**STATED EXERCISE**
The lines to return are those from the one containing "More parts follow." down to the one containing "inner, outer, made", inclusive; return them exactly and nothing else.

**DATA FOR THE TASK**

-- Start --

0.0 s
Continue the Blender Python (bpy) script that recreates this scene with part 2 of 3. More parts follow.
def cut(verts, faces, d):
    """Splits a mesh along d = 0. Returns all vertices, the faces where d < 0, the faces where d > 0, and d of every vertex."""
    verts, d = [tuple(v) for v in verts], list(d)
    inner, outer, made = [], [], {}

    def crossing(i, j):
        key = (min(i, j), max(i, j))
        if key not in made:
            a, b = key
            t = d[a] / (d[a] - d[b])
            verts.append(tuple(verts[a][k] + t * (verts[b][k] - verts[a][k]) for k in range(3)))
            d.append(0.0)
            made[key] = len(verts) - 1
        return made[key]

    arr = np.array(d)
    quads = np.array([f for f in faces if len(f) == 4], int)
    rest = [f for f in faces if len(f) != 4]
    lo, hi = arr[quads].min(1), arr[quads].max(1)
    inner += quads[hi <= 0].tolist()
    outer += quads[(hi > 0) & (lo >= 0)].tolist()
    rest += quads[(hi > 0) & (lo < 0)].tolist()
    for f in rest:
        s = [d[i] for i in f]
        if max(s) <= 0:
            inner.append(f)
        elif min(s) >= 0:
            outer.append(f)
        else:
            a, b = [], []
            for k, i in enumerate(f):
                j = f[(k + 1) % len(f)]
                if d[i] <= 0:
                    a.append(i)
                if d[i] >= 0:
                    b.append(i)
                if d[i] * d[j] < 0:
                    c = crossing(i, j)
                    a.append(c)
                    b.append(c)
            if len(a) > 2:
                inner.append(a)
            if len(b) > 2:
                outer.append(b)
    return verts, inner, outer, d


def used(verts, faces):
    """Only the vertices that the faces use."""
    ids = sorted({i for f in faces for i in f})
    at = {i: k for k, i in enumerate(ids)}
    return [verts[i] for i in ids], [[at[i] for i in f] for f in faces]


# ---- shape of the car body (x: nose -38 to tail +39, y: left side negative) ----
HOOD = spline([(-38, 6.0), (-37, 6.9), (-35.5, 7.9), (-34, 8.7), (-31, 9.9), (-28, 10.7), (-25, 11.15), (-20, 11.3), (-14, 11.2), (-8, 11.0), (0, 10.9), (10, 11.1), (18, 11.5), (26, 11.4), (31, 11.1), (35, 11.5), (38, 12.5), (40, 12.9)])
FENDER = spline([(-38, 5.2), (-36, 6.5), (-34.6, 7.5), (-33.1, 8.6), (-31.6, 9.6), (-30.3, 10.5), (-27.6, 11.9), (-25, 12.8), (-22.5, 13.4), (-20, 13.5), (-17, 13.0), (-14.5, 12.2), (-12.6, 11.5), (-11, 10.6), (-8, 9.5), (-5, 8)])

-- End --
-- Start --

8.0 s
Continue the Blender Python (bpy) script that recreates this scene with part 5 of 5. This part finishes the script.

-- End --

**REPLY TO THE EXERCISE**
Continue the Blender Python (bpy) script that recreates this scene with part 2 of 3. More parts follow.
def cut(verts, faces, d):
    """Splits a mesh along d = 0. Returns all vertices, the faces where d < 0, the faces where d > 0, and d of every vertex."""
    verts, d = [tuple(v) for v in verts], list(d)
    inner, outer, made = [], [], {}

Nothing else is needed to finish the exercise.